▸ **Description of the task**:
Return the material word for word. Do not include pictures.

* Start *

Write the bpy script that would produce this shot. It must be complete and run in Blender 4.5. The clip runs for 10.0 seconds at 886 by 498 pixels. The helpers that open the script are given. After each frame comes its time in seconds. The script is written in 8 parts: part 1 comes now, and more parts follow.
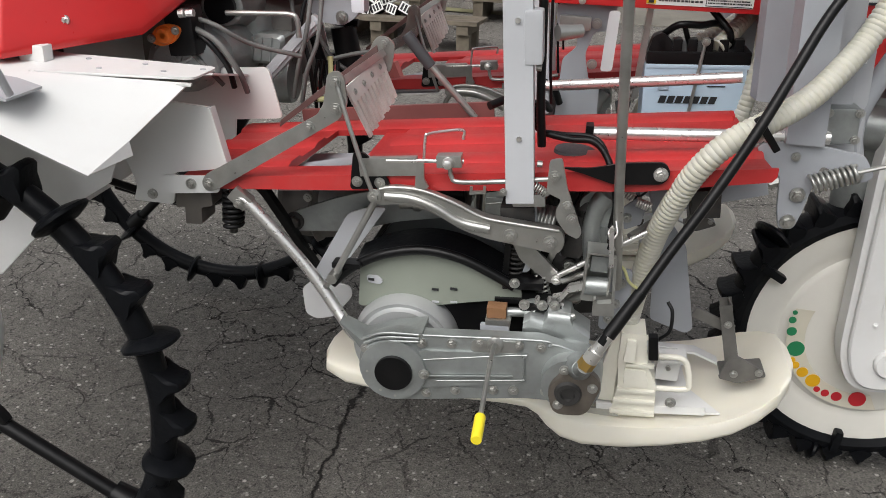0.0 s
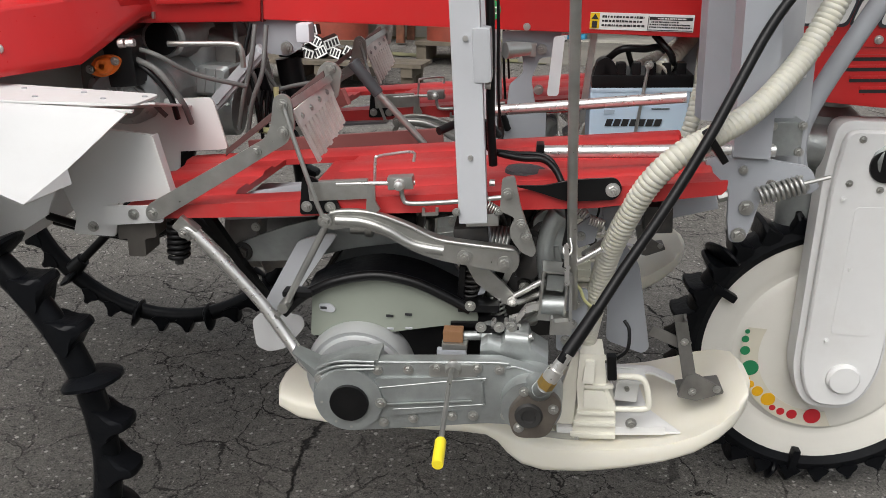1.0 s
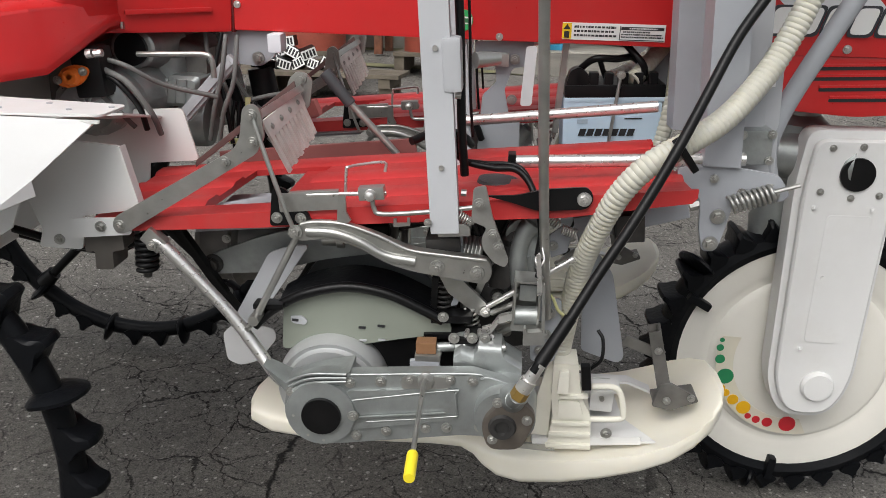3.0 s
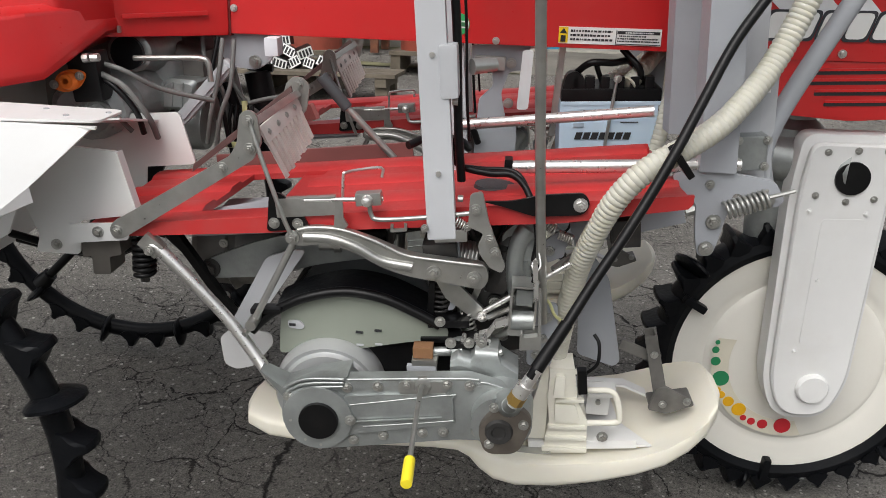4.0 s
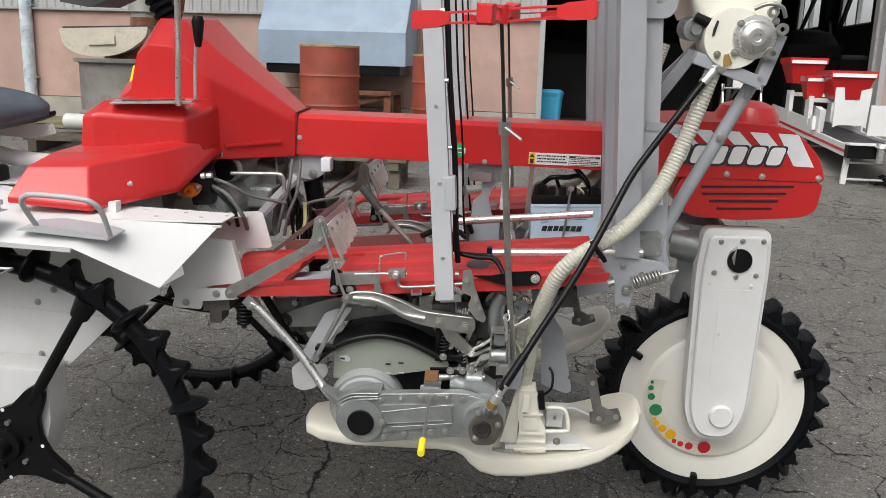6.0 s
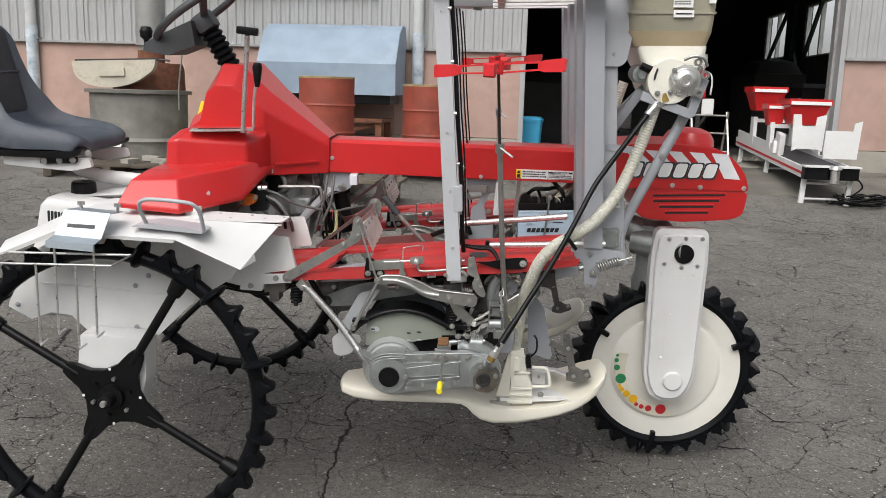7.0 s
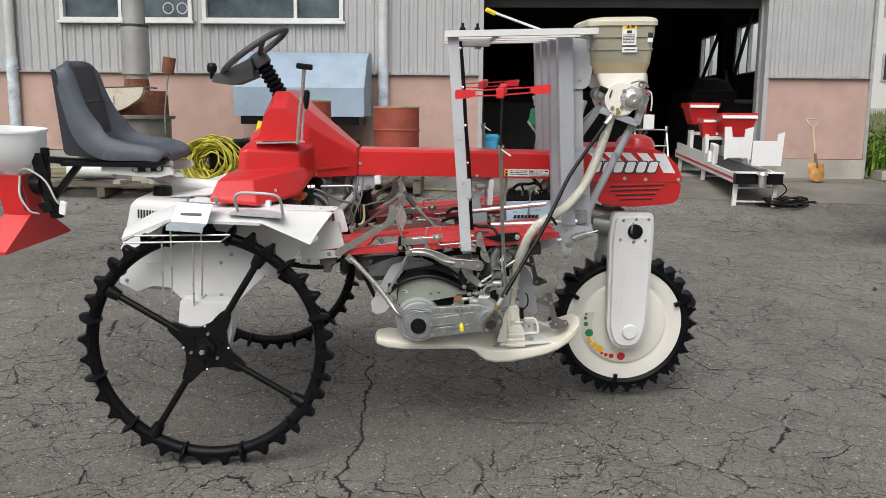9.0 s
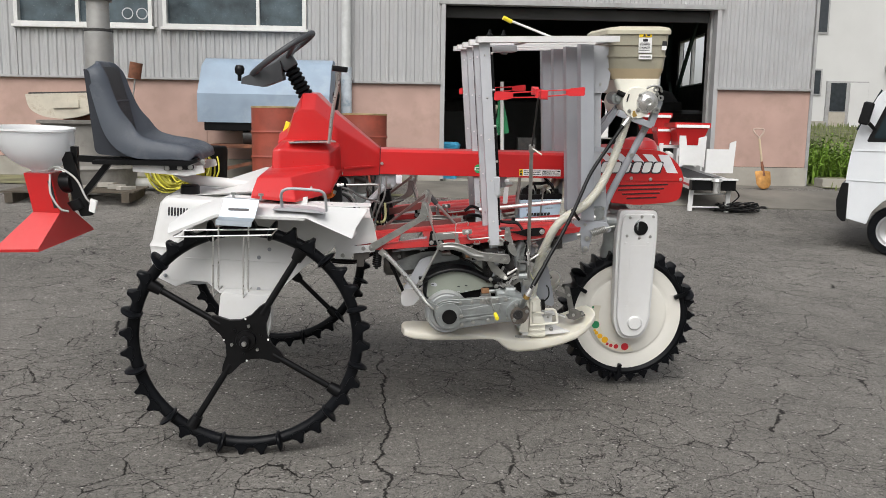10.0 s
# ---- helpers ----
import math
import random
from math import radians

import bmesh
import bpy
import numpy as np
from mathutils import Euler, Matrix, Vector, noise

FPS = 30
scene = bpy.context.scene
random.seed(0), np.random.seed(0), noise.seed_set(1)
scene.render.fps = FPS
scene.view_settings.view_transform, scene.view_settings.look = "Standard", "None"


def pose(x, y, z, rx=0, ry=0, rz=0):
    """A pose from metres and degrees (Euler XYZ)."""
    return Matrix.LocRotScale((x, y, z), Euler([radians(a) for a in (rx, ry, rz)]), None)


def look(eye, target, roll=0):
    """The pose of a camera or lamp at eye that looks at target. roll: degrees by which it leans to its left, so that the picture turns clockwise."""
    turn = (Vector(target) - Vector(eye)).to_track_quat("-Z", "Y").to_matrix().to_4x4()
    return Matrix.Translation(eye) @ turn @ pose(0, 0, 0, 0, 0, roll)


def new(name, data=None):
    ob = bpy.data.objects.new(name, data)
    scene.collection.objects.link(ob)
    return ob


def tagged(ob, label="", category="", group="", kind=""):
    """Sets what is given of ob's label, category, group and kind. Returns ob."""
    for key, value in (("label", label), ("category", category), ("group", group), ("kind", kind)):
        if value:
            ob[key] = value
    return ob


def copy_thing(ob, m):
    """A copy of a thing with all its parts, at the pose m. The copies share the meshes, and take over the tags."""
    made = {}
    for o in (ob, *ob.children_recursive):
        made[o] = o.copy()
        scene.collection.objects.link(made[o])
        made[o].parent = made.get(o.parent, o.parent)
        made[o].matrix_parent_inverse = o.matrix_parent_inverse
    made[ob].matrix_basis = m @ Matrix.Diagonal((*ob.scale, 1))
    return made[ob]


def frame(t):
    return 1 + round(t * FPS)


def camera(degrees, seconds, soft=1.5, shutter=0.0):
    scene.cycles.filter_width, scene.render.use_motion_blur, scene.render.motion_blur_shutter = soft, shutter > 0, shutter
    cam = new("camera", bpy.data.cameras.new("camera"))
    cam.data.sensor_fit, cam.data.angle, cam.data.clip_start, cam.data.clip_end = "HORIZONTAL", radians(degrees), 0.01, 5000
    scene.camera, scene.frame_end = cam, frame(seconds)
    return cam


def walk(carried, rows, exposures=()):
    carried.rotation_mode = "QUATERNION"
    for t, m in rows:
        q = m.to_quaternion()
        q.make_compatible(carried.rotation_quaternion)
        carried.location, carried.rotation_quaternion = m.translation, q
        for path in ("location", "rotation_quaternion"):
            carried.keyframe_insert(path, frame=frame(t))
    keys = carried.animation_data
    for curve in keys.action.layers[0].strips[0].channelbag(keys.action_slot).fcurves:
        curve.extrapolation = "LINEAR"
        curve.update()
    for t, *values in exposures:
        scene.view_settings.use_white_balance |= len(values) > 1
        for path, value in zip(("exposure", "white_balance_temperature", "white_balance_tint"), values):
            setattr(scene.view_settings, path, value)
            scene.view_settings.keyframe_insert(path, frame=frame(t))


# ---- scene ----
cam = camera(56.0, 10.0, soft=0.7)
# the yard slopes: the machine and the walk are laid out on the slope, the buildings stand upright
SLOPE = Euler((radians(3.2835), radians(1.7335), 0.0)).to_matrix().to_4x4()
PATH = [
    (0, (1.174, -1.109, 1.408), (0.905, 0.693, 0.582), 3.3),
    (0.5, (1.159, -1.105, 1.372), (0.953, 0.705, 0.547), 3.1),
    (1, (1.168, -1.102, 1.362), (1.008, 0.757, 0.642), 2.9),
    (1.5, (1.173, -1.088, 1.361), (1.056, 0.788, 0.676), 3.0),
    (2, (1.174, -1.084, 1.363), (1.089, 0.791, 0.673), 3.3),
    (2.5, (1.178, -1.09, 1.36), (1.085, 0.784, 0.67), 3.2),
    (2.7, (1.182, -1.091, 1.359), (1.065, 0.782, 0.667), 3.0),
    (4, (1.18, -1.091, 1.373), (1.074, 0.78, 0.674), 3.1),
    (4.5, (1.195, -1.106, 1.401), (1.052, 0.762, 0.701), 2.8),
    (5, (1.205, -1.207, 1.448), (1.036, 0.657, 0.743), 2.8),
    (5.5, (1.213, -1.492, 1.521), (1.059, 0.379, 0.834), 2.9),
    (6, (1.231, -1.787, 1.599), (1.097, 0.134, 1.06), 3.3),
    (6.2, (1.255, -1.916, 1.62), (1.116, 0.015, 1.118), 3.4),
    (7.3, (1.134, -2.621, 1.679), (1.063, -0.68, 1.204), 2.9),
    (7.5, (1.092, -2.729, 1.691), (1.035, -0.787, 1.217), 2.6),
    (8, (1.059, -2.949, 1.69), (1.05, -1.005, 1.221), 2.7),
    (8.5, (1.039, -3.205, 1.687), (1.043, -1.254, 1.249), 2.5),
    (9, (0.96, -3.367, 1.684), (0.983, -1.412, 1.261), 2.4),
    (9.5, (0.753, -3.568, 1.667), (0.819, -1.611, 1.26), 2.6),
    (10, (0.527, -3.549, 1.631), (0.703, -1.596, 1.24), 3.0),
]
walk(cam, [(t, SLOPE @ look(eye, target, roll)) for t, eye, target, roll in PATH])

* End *

▸ **Answer**:
Write the bpy script that would produce this shot. It must be complete and run in Blender 4.5. The clip runs for 10.0 seconds at 886 by 498 pixels. The helpers that open the script are given. After each frame comes its time in seconds. The script is written in 8 parts: part 1 comes now, and more parts follow.
0.0 s
1.0 s
3.0 s
4.0 s
6.0 s
7.0 s
9.0 s
10.0 s
# ---- helpers ----
import math
import random
from math import radians

import bmesh
import bpy
import numpy as np
from mathutils import Euler, Matrix, Vector, noise

FPS = 30
scene = bpy.context.scene
random.seed(0), np.random.seed(0), noise.seed_set(1)
scene.render.fps = FPS
scene.view_settings.view_transform, scene.view_settings.look = "Standard", "None"


def pose(x, y, z, rx=0, ry=0, rz=0):
    """A pose from metres and degrees (Euler XYZ)."""
    return Matrix.LocRotScale((x, y, z), Euler([radians(a) for a in (rx, ry, rz)]), None)


def look(eye, target, roll=0):
    """The pose of a camera or lamp at eye that looks at target. roll: degrees by which it leans to its left, so that the picture turns clockwise."""
    turn = (Vector(target) - Vector(eye)).to_track_quat("-Z", "Y").to_matrix().to_4x4()
    return Matrix.Translation(eye) @ turn @ pose(0, 0, 0, 0, 0, roll)


def new(name, data=None):
    ob = bpy.data.objects.new(name, data)
    scene.collection.objects.link(ob)
    return ob


def tagged(ob, label="", category="", group="", kind=""):
    """Sets what is given of ob's label, category, group and kind. Returns ob."""
    for key, value in (("label", label), ("category", category), ("group", group), ("kind", kind)):
        if value:
            ob[key] = value
    return ob


def copy_thing(ob, m):
    """A copy of a thing with all its parts, at the pose m. The copies share the meshes, and take over the tags."""
    made = {}
    for o in (ob, *ob.children_recursive):
        made[o] = o.copy()
        scene.collection.objects.link(made[o])
        made[o].parent = made.get(o.parent, o.parent)
        made[o].matrix_parent_inverse = o.matrix_parent_inverse
    made[ob].matrix_basis = m @ Matrix.Diagonal((*ob.scale, 1))
    return made[ob]


def frame(t):
    return 1 + round(t * FPS)


def camera(degrees, seconds, soft=1.5, shutter=0.0):
    scene.cycles.filter_width, scene.render.use_motion_blur, scene.render.motion_blur_shutter = soft, shutter > 0, shutter
    cam = new("camera", bpy.data.cameras.new("camera"))
    cam.data.sensor_fit, cam.data.angle, cam.data.clip_start, cam.data.clip_end = "HORIZONTAL", radians(degrees), 0.01, 5000
    scene.camera, scene.frame_end = cam, frame(seconds)
    return cam


def walk(carried, rows, exposures=()):
    carried.rotation_mode = "QUATERNION"
    for t, m in rows:
        q = m.to_quaternion()
        q.make_compatible(carried.rotation_quaternion)
        carried.location, carried.rotation_quaternion = m.translation, q
        for path in ("location", "rotation_quaternion"):
            carried.keyframe_insert(path, frame=frame(t))
    keys = carried.animation_data
    for curve in keys.action.layers[0].strips[0].channelbag(keys.action_slot).fcurves:
        curve.extrapolation = "LINEAR"
        curve.update()
    for t, *values in exposures:
        scene.view_settings.use_white_balance |= len(values) > 1
        for path, value in zip(("exposure", "white_balance_temperature", "white_balance_tint"), values):
            setattr(scene.view_settings, path, value)
            scene.view_settings.keyframe_insert(path, frame=frame(t))


# ---- scene ----
cam = camera(56.0, 10.0, soft=0.7)
# the yard slopes: the machine and the walk are laid out on the slope, the buildings stand upright
SLOPE = Euler((radians(3.2835), radians(1.7335), 0.0)).to_matrix().to_4x4()
PATH = [
    (0, (1.174, -1.109, 1.408), (0.905, 0.693, 0.582), 3.3),
    (0.5, (1.159, -1.105, 1.372), (0.953, 0.705, 0.547), 3.1),
    (1, (1.168, -1.102, 1.362), (1.008, 0.757, 0.642), 2.9),
    (1.5, (1.173, -1.088, 1.361), (1.056, 0.788, 0.676), 3.0),
    (2, (1.174, -1.084, 1.363), (1.089, 0.791, 0.673), 3.3),
    (2.5, (1.178, -1.09, 1.36), (1.085, 0.784, 0.67), 3.2),
    (2.7, (1.182, -1.091, 1.359), (1.065, 0.782, 0.667), 3.0),
    (4, (1.18, -1.091, 1.373), (1.074, 0.78, 0.674), 3.1),
    (4.5, (1.195, -1.106, 1.401), (1.052, 0.762, 0.701), 2.8),
    (5, (1.205, -1.207, 1.448), (1.036, 0.657, 0.743), 2.8),
    (5.5, (1.213, -1.492, 1.521), (1.059, 0.379, 0.834), 2.9),
    (6, (1.231, -1.787, 1.599), (1.097, 0.134, 1.06), 3.3),
    (6.2, (1.255, -1.916, 1.62), (1.116, 0.015, 1.118), 3.4),
    (7.3, (1.134, -2.621, 1.679), (1.063, -0.68, 1.204), 2.9),
    (7.5, (1.092, -2.729, 1.691), (1.035, -0.787, 1.217), 2.6),
    (8, (1.059, -2.949, 1.69), (1.05, -1.005, 1.221), 2.7),
    (8.5, (1.039, -3.205, 1.687), (1.043, -1.254, 1.249), 2.5),
    (9, (0.96, -3.367, 1.684), (0.983, -1.412, 1.261), 2.4),
    (9.5, (0.753, -3.568, 1.667), (0.819, -1.611, 1.26), 2.6),
    (10, (0.527, -3.549, 1.631), (0.703, -1.596, 1.24), 3.0),
]
walk(cam, [(t, SLOPE @ look(eye, target, roll)) for t, eye, target, roll in PATH])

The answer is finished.